It's a question that rears its predictable head every November, as the Western retail calendar bows to US capitalist dominance and adopts cultural practices that have no context for the rest of us whatsoever.
What the heck is Black Friday and why does it sound like a sinister atrocity worthy of a minute's silence? We all know Black Friday because of the deals bonanza it is now - and Black Friday 2019 won't be any different but what's in the name?
Like all good fables (and weeds), its roots are unclear and numerous.
Let's give them a poke.
What exactly is Black Friday?
The basics.
Thanksgiving is celebrated on the fourth Thursday of November. As such, most of the US gets two days off work - spending Thursday eating a gratuitous amount of food, and Friday recovering.
To take advantage of this national food hangover and that nagging feeling you've spent too much time inside with your family, retailers began launching major sales events on the Friday after Thanksgiving.
This has grown in perpetuity, eventually making its way across the rest of the globe as US chains inspired fear in international competitors who wanted a similar cash spike.
Going 'into the black'
A tradition that perpetuated the use of the term "Black Friday" amongst retailers arose in the 1980s, as many annual balance books were tipped "into the black" due to the post-Thanksgiving sales.
While this might be the source of wider acknowledgement of "Black Friday", it's certainly not the original use of the term.
The traffic jam from hell
According to police reporter Joseph P Barrett, the term Black Friday emerged from the Philadelphia Police Department's traffic team.
"The cops used it to describe the worst traffic jams which annually occurred in Center City on the Friday after Thanksgiving," he explained in an article on Philly.com. "It was the day that Santa Claus took his chair in the department stores and every kid in the city wanted to see him.
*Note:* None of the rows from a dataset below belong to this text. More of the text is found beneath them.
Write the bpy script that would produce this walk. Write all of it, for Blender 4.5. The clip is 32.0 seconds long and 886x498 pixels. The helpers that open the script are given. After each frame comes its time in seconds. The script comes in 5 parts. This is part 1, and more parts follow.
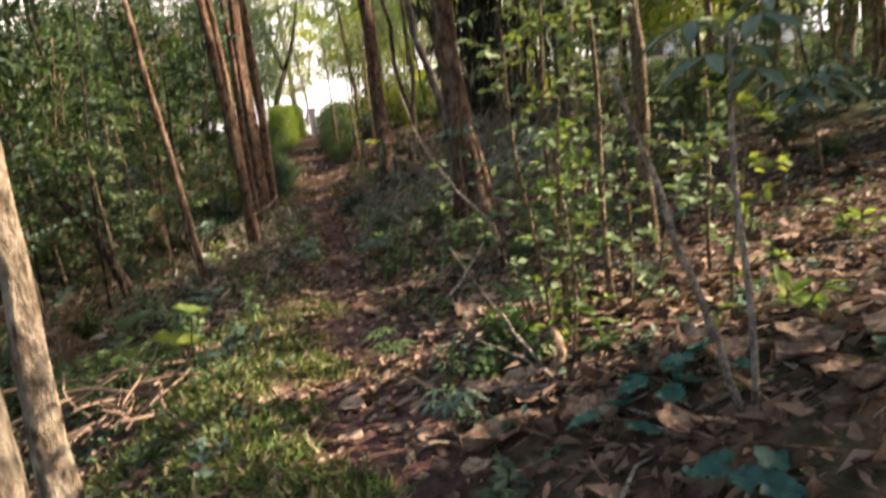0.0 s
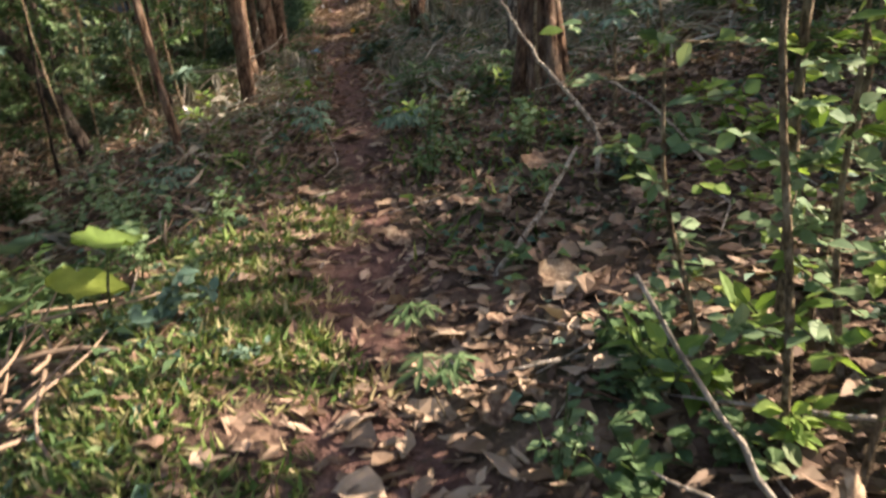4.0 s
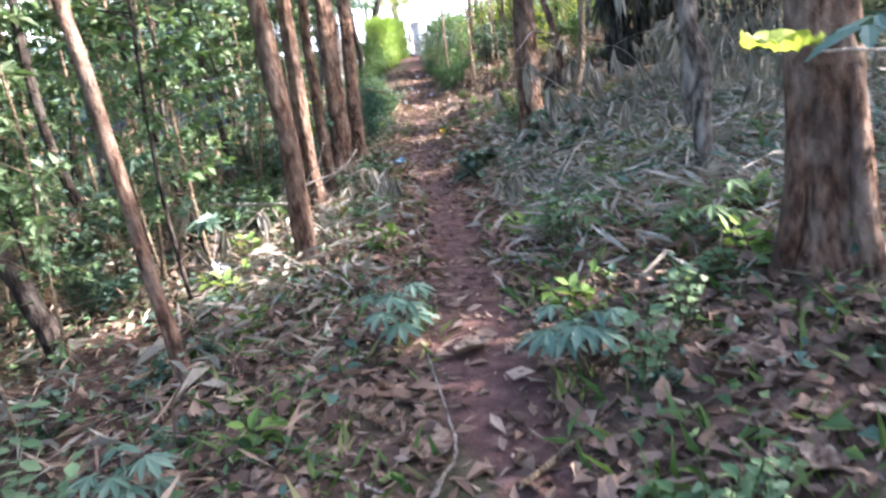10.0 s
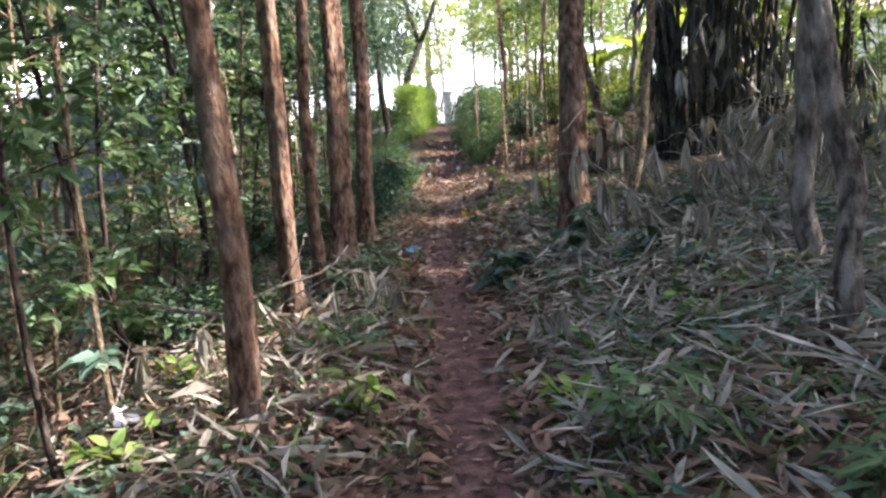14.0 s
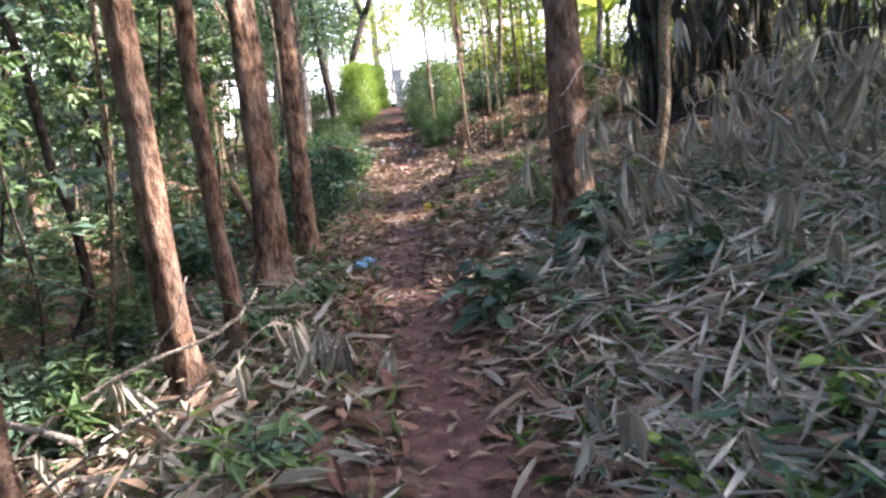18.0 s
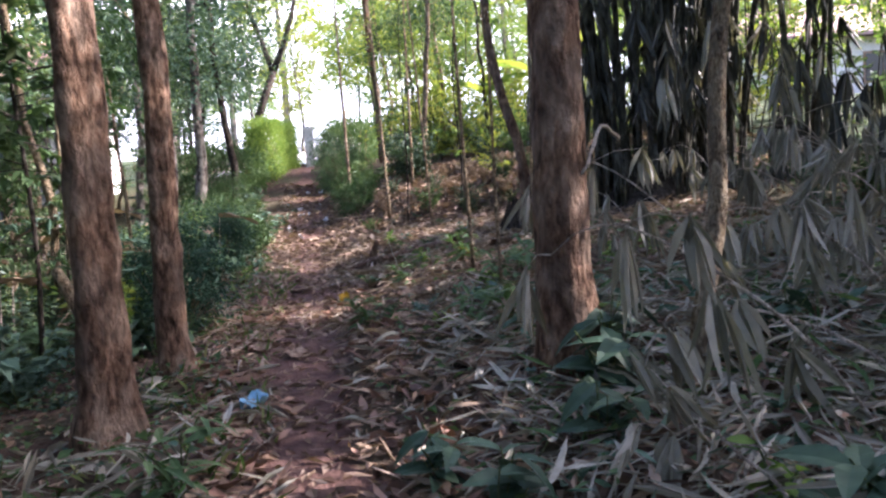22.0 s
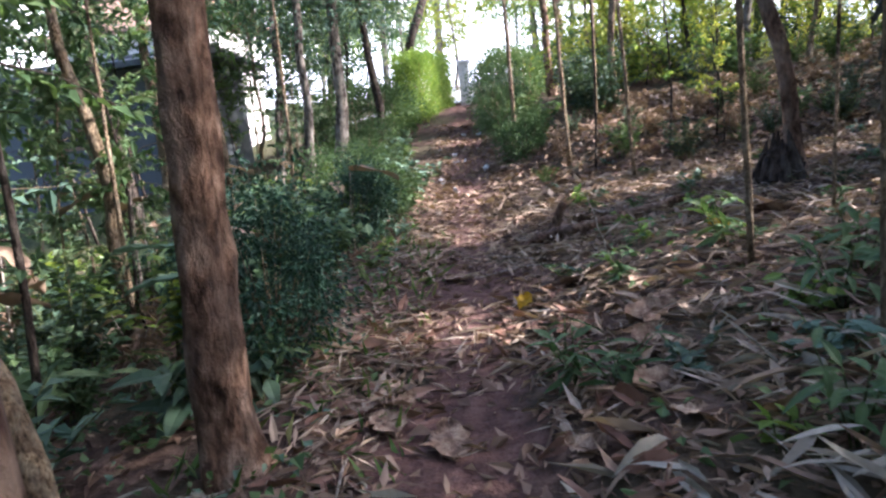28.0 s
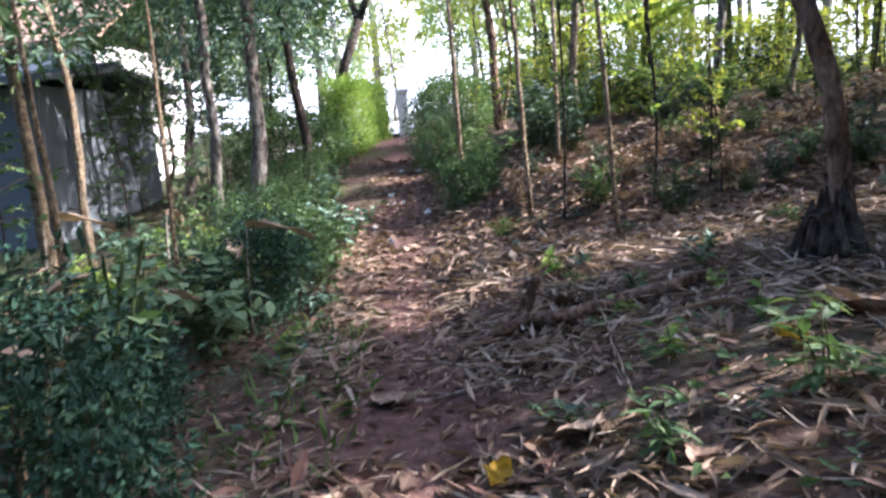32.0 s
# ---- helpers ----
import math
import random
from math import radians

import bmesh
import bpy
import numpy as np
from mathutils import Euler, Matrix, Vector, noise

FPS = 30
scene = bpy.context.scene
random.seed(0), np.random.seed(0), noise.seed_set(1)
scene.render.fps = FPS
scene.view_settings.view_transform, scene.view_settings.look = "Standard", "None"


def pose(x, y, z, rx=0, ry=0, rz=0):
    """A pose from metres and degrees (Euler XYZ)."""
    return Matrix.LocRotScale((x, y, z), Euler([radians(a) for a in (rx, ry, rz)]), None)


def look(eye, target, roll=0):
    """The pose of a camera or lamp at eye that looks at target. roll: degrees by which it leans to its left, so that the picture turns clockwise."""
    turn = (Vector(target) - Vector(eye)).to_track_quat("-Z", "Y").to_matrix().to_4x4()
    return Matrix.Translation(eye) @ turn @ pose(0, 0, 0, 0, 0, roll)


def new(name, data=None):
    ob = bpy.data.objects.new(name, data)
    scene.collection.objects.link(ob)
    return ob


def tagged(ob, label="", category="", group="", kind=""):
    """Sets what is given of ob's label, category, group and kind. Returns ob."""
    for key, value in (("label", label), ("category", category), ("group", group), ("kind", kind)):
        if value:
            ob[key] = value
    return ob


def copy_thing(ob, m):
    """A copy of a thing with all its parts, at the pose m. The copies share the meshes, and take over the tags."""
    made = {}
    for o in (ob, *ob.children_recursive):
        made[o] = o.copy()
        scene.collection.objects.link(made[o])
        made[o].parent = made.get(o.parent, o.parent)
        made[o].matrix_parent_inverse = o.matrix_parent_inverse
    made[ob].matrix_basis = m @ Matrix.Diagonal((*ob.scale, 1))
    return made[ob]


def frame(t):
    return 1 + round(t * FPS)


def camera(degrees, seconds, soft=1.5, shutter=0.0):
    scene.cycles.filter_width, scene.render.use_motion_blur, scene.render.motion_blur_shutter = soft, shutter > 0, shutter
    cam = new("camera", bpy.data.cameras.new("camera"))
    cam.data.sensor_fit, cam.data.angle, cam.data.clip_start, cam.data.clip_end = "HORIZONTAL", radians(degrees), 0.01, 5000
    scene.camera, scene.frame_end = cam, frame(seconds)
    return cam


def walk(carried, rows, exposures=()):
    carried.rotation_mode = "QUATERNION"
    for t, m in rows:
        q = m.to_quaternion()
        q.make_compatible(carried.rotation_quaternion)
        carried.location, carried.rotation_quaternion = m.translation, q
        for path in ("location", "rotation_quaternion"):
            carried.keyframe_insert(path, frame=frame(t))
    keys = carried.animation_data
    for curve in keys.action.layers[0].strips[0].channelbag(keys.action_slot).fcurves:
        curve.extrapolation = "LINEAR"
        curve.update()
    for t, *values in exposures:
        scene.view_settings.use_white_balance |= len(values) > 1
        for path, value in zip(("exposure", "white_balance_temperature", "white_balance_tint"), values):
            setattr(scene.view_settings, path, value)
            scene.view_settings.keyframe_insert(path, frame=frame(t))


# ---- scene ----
cam = camera(62.4, 32.0, soft=2.45, shutter=0.4)
METRES, EYE, TILT, LEAN, TURN = 16.5, 1.5, -10.0, 8.0, 0.0
ROWS = [
    (0.0, 0.0, 0.0, 0.0, 0.0, 0.0, -0.0),
    (0.5, -0.0006, 0.016, 0.0002, 2.0, -7.15, -0.96),
    (1.0, -0.0028, 0.0318, -0.0006, 0.55, -9.41, -3.78),
    (1.5, -0.0056, 0.0472, 0.003, -1.82, -16.12, -3.02),
    (2.0, -0.0064, 0.0621, 0.0047, -3.6, -19.44, -0.91),
    (2.5, -0.0059, 0.0822, 0.007, 1.9, -20.17, -0.02),
    (3.0, -0.0096, 0.0975, 0.0113, 5.58, -20.28, -2.89),
    (3.5, -0.0114, 0.117, 0.0142, 5.69, -16.03, -4.34),
    (4.0, -0.0179, 0.1293, 0.0178, 1.55, -12.01, -4.08),
    (4.5, -0.0229, 0.1436, 0.0207, 0.05, -8.66, -2.16),
    (6.5, -0.0376, 0.2089, 0.0239, -2.67, -15.12, -5.74),
    (7.0, -0.0419, 0.2238, 0.0258, -2.06, -11.57, -5.43),
    (7.5, -0.0416, 0.2426, 0.0293, 4.98, -8.63, -3.2),
    (8.0, -0.045, 0.2578, 0.0335, 5.24, -7.78, -4.93),
    (8.5, -0.0501, 0.2745, 0.0347, 3.63, -5.65, -6.55),
    (9.0, -0.0546, 0.2863, 0.0381, 2.8, -6.64, -5.39),
    (9.5, -0.0583, 0.3, 0.0412, 3.96, -8.39, -2.59),
    (10.0, -0.0584, 0.3141, 0.0436, 7.59, -5.95, -2.16),
    (10.5, -0.0596, 0.3296, 0.0489, 10.65, -4.09, -5.06),
    (11.0, -0.0626, 0.3421, 0.0508, 11.87, -1.6, -7.59),
    (11.5, -0.0655, 0.3555, 0.0529, 10.48, -0.24, -8.01),
    (12.0, -0.0675, 0.3671, 0.0548, 9.23, -1.15, -5.6),
    (12.5, -0.0686, 0.3833, 0.0583, 10.75, -0.24, -3.84),
    (13.0, -0.0654, 0.3985, 0.0615, 10.24, 0.57, -5.57),
    (13.5, -0.0687, 0.4116, 0.0628, 9.46, -0.06, -6.93),
    (15.5, -0.0772, 0.4647, 0.0696, 9.32, -2.09, -2.96),
    (16.0, -0.0805, 0.4789, 0.072, 10.18, -1.54, -5.62),
    (16.5, -0.0859, 0.495, 0.0718, 7.78, 1.13, -5.87),
    (17.0, -0.0897, 0.5088, 0.0735, 4.83, -1.39, -4.12),
    (17.5, -0.0911, 0.5259, 0.0756, 3.08, -1.4, -2.59),
    (18.0, -0.0928, 0.5418, 0.0776, 6.27, -2.06, -2.53),
    (18.5, -0.0962, 0.5586, 0.0823, 7.2, -2.09, -3.95),
    (19.0, -0.0995, 0.5734, 0.0841, 4.79, 2.62, -5.03),
    (19.5, -0.1051, 0.5883, 0.0869, 1.45, 2.97, -3.95),
    (20.0, -0.1082, 0.6018, 0.0884, 3.19, 1.99, -4.27),
    (20.5, -0.1066, 0.6212, 0.0911, 3.48, -1.32, -5.69),
    (21.0, -0.1089, 0.6354, 0.0943, 3.94, 0.11, -8.06),
    (21.5, -0.1126, 0.6519, 0.0959, 1.84, 3.49, -7.05),
    (22.0, -0.1159, 0.6641, 0.1004, -0.99, 3.1, -3.78),
    (22.5, -0.1177, 0.6788, 0.1026, -0.04, 4.4, -3.01),
    (23.0, -0.1185, 0.6918, 0.1052, 6.55, 5.16, -3.81),
    (23.5, -0.1214, 0.708, 0.1087, 9.53, 4.49, -7.1),
    (24.0, -0.1239, 0.7209, 0.1111, 9.04, 6.04, -8.09),
    (24.5, -0.1273, 0.7362, 0.1125, 5.49, 4.49, -5.77),
    (25.0, -0.1299, 0.7516, 0.1138, 5.6, 3.76, -4.96),
    (25.5, -0.1299, 0.7666, 0.1142, 8.57, 1.64, -4.61),
    (27.5, -0.1472, 0.8231, 0.1199, 9.83, -0.57, -4.42),
    (28.0, -0.1491, 0.841, 0.1218, 11.02, -2.3, -3.8),
    (28.5, -0.1539, 0.8554, 0.125, 10.88, -2.08, -5.76),
    (29.0, -0.1565, 0.8704, 0.1273, 8.42, -0.46, -5.63),
    (29.5, -0.1597, 0.8829, 0.1292, 5.58, -3.03, -4.61),
    (30.0, -0.1625, 0.9003, 0.1291, 7.16, -5.03, -4.93),
    (30.5, -0.1606, 0.9153, 0.1322, 8.34, -8.98, -4.76),
    (31.0, -0.1634, 0.9319, 0.1358, 9.78, -7.29, -5.62),
    (31.5, -0.1657, 0.9451, 0.1395, 8.21, -2.6, -5.38),
    (32.0, -0.1698, 0.9602, 0.144, 6.19, 0.34, -4.09),
]
EXPOSURES = [(0.0, 1.75, 7200, 24), (1.0, 1.85, 7300, 24), (2.0, 1.95, 7000, 22), (3.0, 2.05, 6900, 20), (4.5, 1.95, 6600, 20), (7.0, 2.8, 5400, 15), (8.0, 2.85, 5300, 13), (9.0, 3.1, 5400, 18), (9.5, 3.4, 5500, 24), (10.0, 3.45, 5500, 25), (11.0, 2.95, 5500, 23), (12.0, 2.5, 5500, 20), (13.0, 2.55, 5700, 22), (16.0, 2.7, 5850, 25), (17.0, 2.7, 5700, 23), (18.0, 3.0, 5800, 27), (19.0, 3.0, 5600, 25), (20.0, 2.95, 5600, 25), (21.0, 2.95, 5600, 26), (22.0, 2.6, 5600, 28), (24.0, 2.15, 5750, 24), (25.0, 2.1, 5700, 24), (28.0, 2.55, 5500, 24), (29.0, 2.55, 5450, 24), (30.0, 2.7, 5450, 24), (31.0, 3.5, 5350, 26), (32.0, 2.5, 5400, 24)]
walk(cam, [(t, pose(0, 0, EYE, TILT, LEAN, TURN) @ pose(METRES * x, METRES * y, METRES * z, 90 + pitch, roll, yaw)) for t, x, y, z, yaw, pitch, roll in ROWS],
     EXPOSURES)

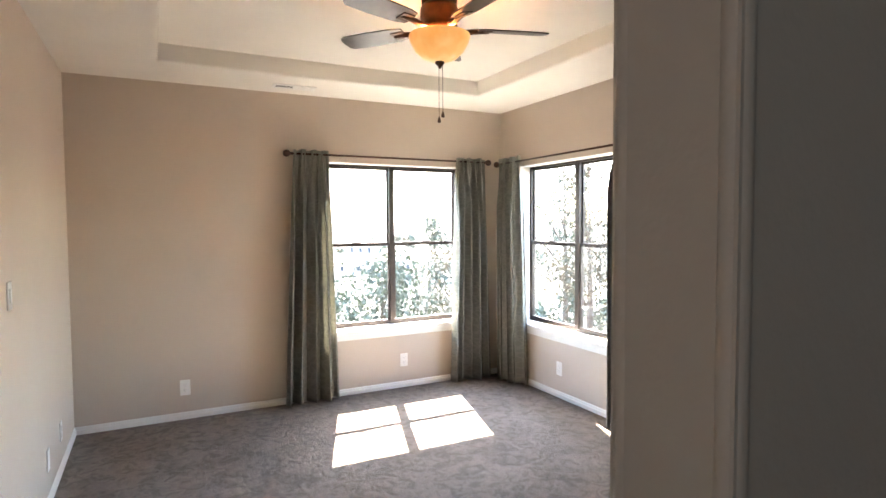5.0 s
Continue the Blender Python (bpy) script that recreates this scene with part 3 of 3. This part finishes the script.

It was the first day of the Christmas shopping season."
In an article he wrote in 1960, Barrett claims he appropriated the term for a front page story for the Evening Bulletin, to describe the awful traffic conditions. Repeated use by local media saw the term gain a new tradition.
"Today the term seems lost in antiquity, but it was a traffic cop who started it, the guy who directed traffic with a semaphore while standing on a small wooden platform, in the days before traffic lights. But that was a long time ago."
The UK's first Black Friday?
One of the first mentions of Black Friday sales in the UK was in 2003, at a Currys store at London's Staple Corner.
The in-store sale saw laptops and other electronics sold for vast discounts, mirroring the US custom.
We imagine the local residents didn't give a toss about Thanksgiving, but were grateful for getting some blank CDs for a bargain discount.
Does it have any links to slavery?
An apparently common misconception is that the term "Black Friday" and it's position after Thanksgiving is linked to a tradition of the selling off slaves for reduced costs.
This is total nonsense. Should you ever overhear someone attempting to claim that the above is factual, give them a ticking off and tell them to read this article.
The very notion that this could not only be considered as a valid reason for it's name, and that we would still refer to it as this even now paints an incredibly bleak picture of humanity.